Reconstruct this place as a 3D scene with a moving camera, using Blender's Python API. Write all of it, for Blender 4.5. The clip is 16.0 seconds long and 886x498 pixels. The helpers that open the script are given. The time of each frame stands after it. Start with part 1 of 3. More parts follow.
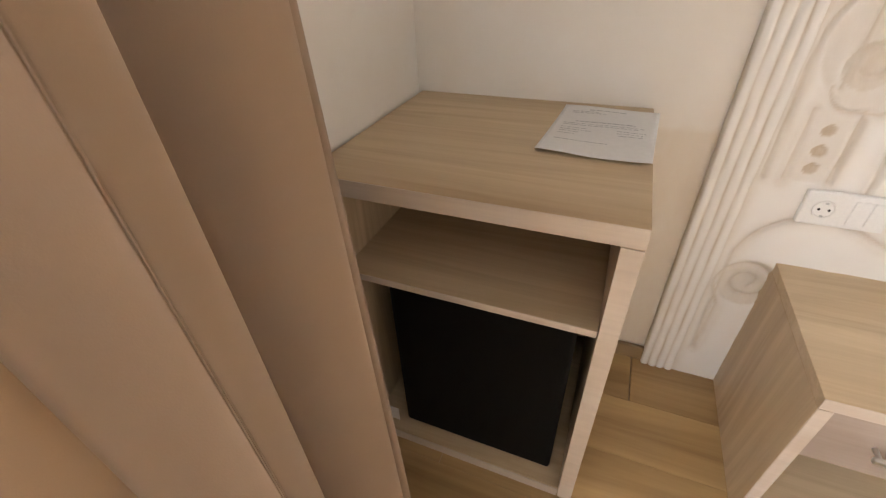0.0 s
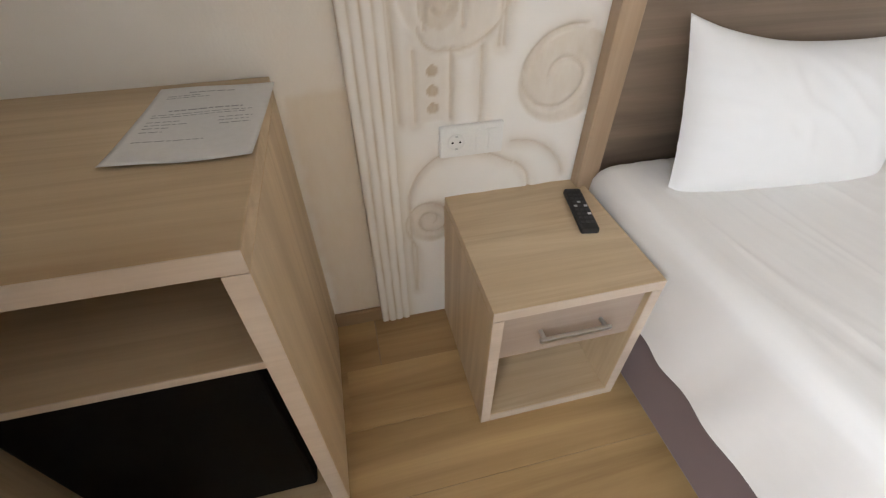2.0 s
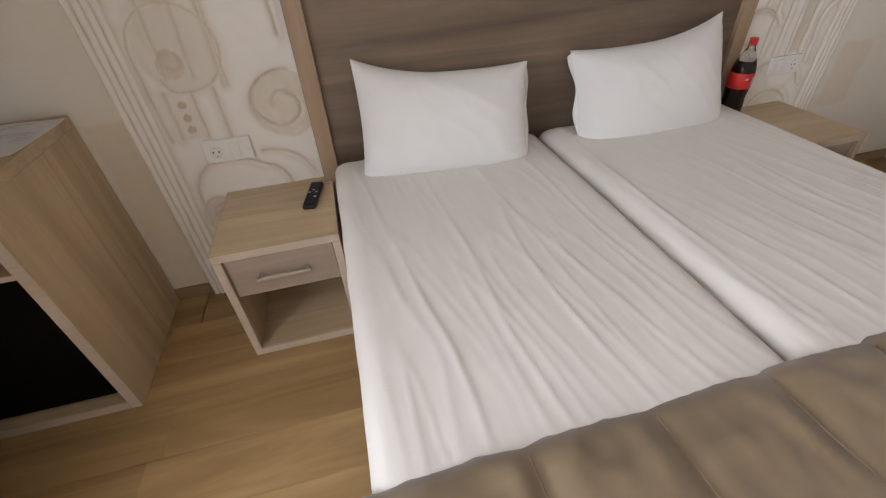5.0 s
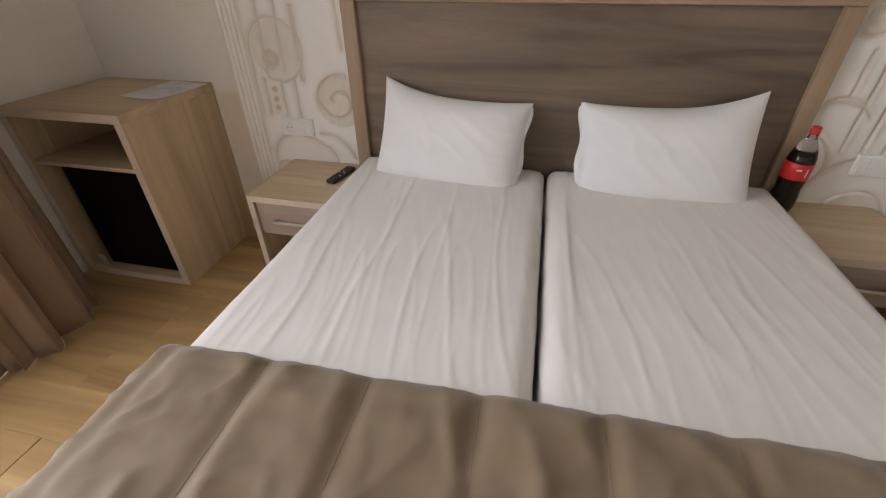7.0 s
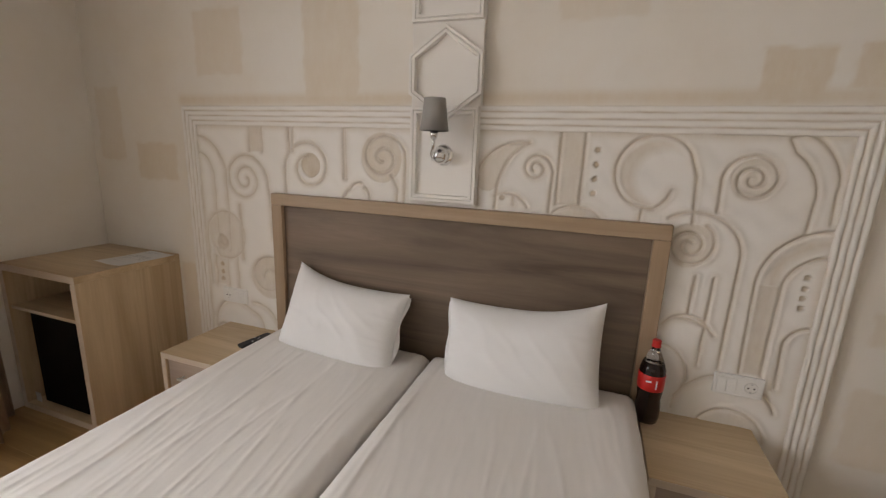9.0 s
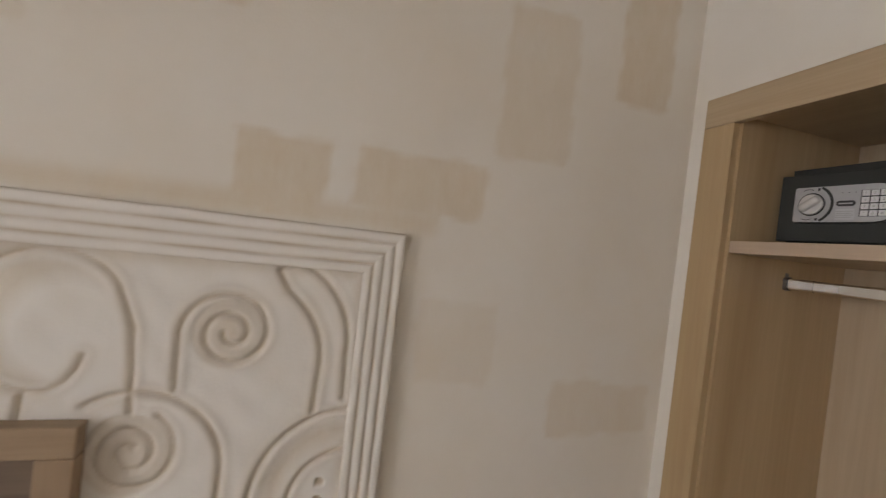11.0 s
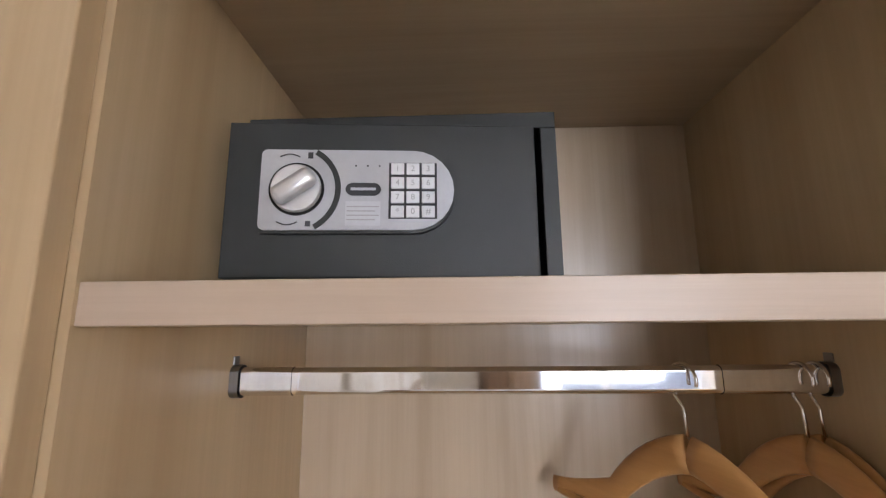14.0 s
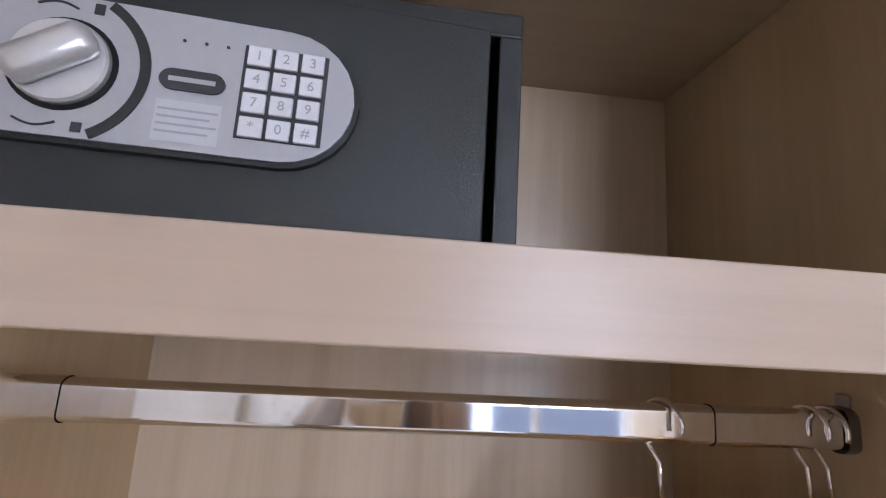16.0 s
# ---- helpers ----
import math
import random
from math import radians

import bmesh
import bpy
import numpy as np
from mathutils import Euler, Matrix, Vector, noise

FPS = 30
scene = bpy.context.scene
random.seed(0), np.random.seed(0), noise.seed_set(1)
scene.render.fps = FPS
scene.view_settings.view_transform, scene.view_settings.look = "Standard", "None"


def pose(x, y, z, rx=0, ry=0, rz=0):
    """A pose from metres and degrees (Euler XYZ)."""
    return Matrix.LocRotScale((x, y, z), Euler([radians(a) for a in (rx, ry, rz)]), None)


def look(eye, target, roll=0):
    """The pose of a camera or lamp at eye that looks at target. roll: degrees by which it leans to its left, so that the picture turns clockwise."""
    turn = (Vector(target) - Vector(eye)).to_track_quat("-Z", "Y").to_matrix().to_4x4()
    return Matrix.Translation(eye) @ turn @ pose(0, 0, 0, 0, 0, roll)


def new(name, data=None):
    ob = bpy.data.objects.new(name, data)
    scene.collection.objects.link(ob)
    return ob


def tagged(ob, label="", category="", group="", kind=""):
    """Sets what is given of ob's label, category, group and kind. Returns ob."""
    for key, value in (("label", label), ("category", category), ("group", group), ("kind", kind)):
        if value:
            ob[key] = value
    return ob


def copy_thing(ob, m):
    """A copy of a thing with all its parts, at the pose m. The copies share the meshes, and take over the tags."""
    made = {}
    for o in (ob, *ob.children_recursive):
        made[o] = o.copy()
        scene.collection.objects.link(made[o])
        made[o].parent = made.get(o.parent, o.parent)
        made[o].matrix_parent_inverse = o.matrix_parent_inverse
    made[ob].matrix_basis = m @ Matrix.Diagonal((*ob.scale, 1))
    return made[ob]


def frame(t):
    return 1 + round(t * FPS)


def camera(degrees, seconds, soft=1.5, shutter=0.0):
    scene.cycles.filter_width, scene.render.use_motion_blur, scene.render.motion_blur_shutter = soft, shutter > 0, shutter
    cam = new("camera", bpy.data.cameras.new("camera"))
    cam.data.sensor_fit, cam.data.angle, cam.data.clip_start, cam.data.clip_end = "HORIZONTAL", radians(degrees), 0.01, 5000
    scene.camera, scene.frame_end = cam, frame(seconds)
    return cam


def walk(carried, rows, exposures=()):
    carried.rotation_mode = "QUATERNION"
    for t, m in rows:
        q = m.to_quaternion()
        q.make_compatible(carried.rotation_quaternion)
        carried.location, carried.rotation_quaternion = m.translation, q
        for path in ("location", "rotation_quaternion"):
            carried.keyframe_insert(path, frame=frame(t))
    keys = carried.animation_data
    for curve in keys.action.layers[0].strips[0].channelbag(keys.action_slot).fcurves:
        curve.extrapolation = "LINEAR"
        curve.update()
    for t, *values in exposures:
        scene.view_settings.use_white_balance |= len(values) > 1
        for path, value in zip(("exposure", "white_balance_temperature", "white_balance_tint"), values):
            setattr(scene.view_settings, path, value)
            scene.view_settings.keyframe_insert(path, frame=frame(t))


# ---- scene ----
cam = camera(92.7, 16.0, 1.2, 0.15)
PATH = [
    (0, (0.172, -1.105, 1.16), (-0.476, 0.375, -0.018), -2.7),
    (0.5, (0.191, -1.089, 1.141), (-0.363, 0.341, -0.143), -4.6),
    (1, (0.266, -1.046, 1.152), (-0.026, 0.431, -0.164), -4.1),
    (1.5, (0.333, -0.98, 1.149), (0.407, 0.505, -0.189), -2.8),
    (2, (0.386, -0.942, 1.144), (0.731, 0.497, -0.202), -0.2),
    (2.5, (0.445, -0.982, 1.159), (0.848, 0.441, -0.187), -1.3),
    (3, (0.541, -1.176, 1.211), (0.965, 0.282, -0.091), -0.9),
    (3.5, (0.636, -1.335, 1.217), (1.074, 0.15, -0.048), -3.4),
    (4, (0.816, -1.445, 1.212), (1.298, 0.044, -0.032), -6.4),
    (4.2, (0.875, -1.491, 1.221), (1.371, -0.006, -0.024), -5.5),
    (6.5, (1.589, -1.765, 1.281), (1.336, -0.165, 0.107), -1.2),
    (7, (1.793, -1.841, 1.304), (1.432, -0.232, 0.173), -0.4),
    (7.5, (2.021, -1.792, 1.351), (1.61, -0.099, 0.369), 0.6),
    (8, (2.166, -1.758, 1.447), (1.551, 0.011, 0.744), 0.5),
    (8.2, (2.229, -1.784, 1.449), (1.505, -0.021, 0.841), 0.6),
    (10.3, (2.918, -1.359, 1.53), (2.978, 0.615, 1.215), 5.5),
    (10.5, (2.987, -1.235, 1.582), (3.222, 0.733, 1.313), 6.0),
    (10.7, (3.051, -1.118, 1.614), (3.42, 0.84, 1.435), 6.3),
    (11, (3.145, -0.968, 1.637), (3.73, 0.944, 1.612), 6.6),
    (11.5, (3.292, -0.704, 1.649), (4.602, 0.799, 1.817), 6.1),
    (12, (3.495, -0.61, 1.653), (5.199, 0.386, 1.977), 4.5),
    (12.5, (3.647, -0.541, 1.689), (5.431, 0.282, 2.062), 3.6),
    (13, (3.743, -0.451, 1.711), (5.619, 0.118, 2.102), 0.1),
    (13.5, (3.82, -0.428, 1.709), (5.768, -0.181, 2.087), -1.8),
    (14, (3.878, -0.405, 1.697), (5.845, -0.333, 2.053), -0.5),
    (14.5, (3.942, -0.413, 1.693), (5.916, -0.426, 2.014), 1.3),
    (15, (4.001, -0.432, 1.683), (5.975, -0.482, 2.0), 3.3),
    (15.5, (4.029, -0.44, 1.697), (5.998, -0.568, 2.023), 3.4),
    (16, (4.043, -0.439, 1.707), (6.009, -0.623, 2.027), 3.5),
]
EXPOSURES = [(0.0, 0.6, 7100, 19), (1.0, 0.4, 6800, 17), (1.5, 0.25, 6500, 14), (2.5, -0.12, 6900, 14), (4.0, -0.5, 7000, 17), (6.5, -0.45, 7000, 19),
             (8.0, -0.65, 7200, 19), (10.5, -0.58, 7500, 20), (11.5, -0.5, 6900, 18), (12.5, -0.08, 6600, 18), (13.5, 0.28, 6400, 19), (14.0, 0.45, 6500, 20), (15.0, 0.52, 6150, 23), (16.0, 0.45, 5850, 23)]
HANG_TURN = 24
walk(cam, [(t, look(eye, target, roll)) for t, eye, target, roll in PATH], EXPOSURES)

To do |
Write out again exactly the lines from the start of the data above through the line containing "scene.render.fps = FPS", inclusive, excluding any pictures.

Answer for the task |
Reconstruct this place as a 3D scene with a moving camera, using Blender's Python API. Write all of it, for Blender 4.5. The clip is 16.0 seconds long and 886x498 pixels. The helpers that open the script are given. The time of each frame stands after it. Start with part 1 of 3. More parts follow.
0.0 s
2.0 s
5.0 s
7.0 s
9.0 s
11.0 s
14.0 s
16.0 s
# ---- helpers ----
import math
import random
from math import radians

import bmesh
import bpy
import numpy as np
from mathutils import Euler, Matrix, Vector, noise

FPS = 30
scene = bpy.context.scene
random.seed(0), np.random.seed(0), noise.seed_set(1)
scene.render.fps = FPS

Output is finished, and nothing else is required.